The whole thing winds up in a massive, FX-heavy, literally earth-shaking climax that would be impressive if it weren’t so patently ludicrous, and leaves the next film with almost nowhere to go in terms of scale except, say, blowing up the sun (don’t put it past ‘em). If you’re turned on by the best work the rendering farms of South Korea can provide, you’re in for a good time here, and a three headed robot dragon is always a good time, generally speaking.

But here’s the thing – The Last Knight is ridiculous, so obviously, unmistakably aware of its own crass and bombastic nature, that it’s rarely unenjoyable. It’s fascinating: the way almost every character is inhumanly mean to every other character until the time comes for them to pull at some heartstrings.
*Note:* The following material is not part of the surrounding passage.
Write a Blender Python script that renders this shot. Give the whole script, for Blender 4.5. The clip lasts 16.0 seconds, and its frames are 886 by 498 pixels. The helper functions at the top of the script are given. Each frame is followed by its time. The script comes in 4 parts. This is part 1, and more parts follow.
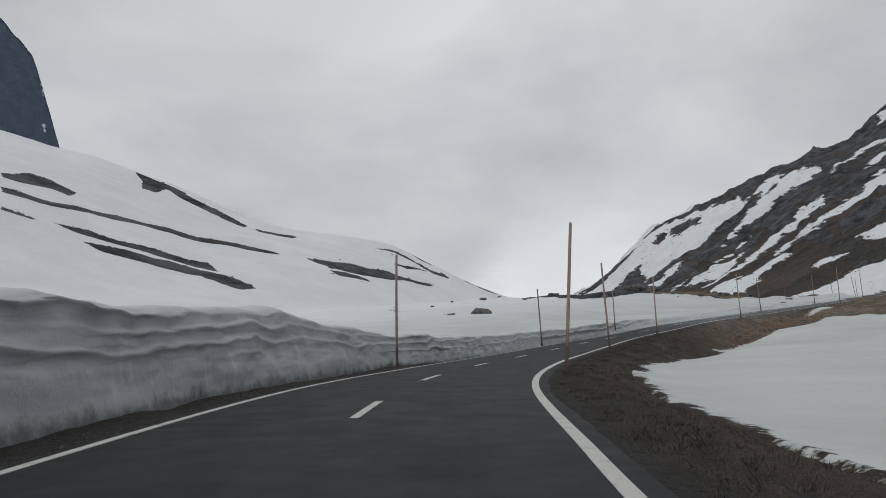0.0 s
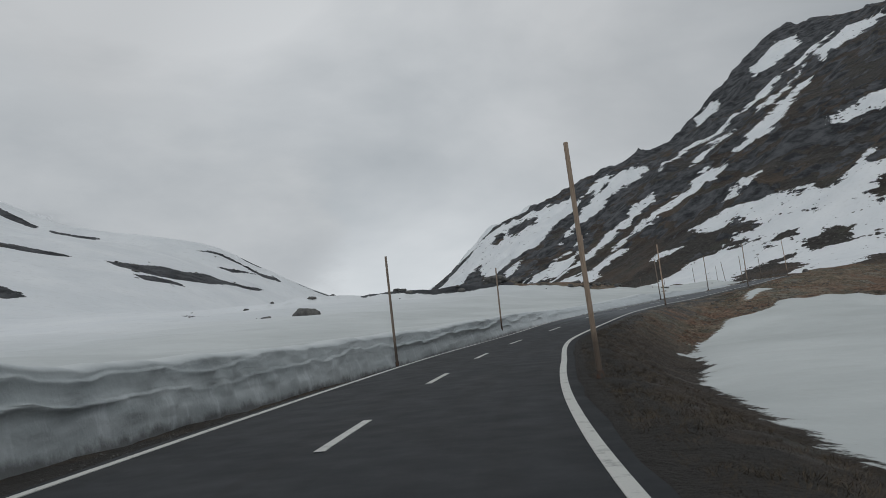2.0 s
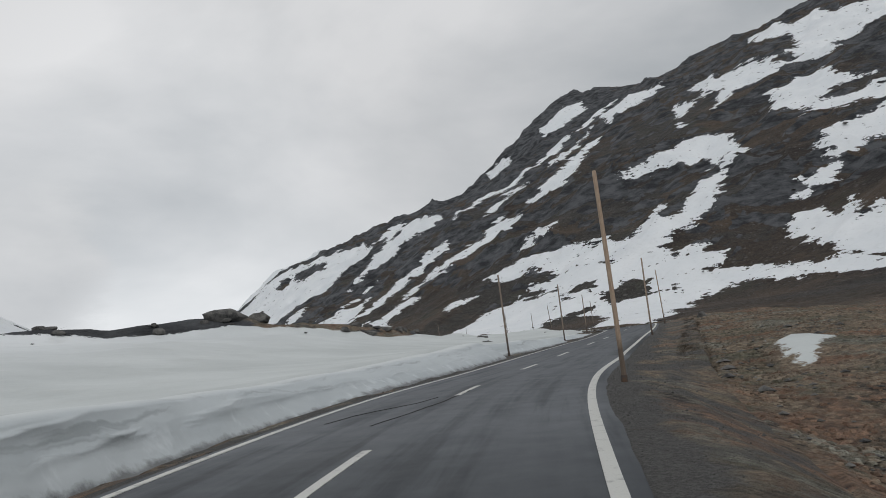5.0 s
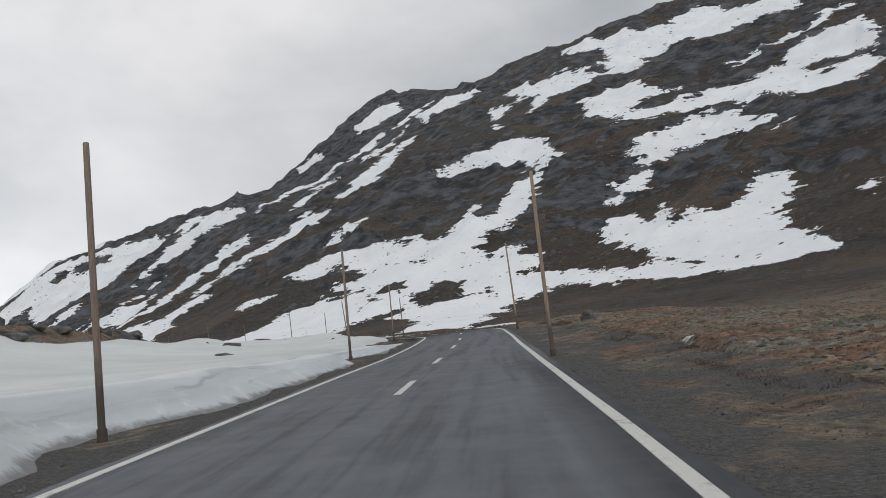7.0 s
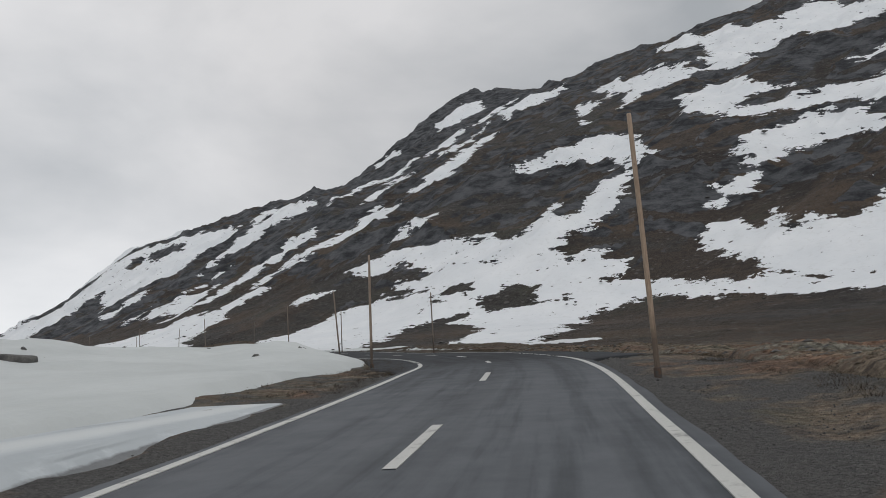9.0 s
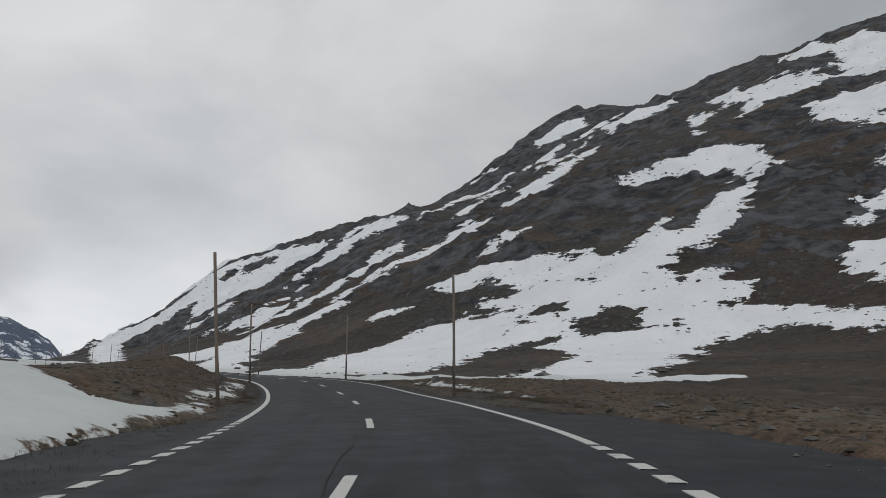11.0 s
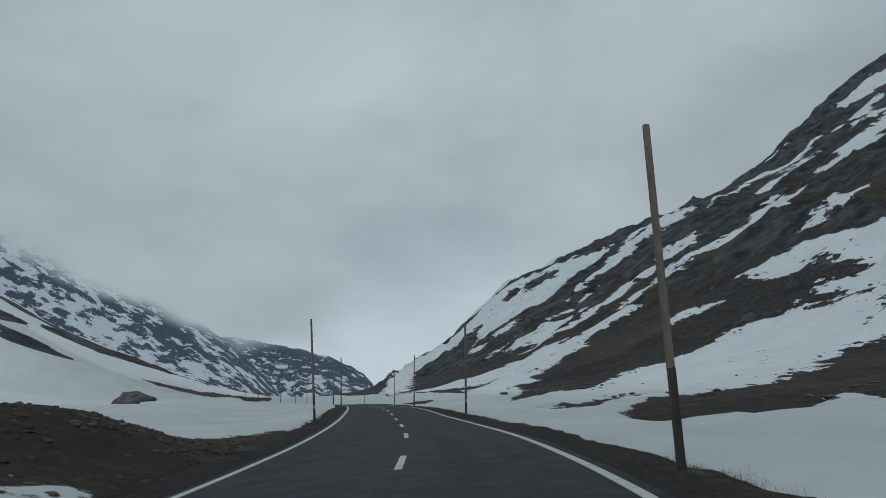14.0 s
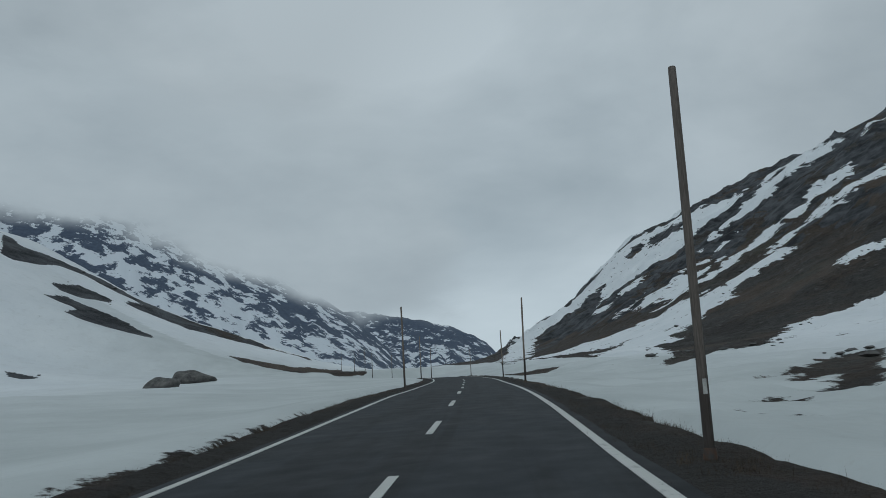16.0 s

The way Wahlberg’s Cade Yeager’s essential function is as a salve to the shattered machismo of American men – at one point Hopkins actually lays out that it doesn’t matter if he’s an unemployed, perpetually broke loser with a dead wife and an absent daughter, he can still be a hero – a bit of business so on the nose it simply cannot be anything but deliberate. The unmotivated camera moves, the golden hour light, the way explosions only hurt exactly one character out of the dozens who get blown up (Shockwave exists in this universe, but shockwaves don’t). The stentorian tones of Prime voice Peter Cullen mouthing the most awful, hackneyed lines about heroism and brotherhood, even though seconds earlier he’d been doing his level best to remove his best mate’s head. The sheer, money-sucking, egregious excess of the whole enterprise – in its own weird way, it’s admirable. And hilarious.

Unless you take it seriously for a second, which Bay and the boys certainly don’t. Transformers: The Last Knight is clearly Michael Bay seeing how far he can push his long-running, multi-billion dollar savage indictment of blockbuster cinema. Let’s hope it makes a trillion dollars, just to see what he does next.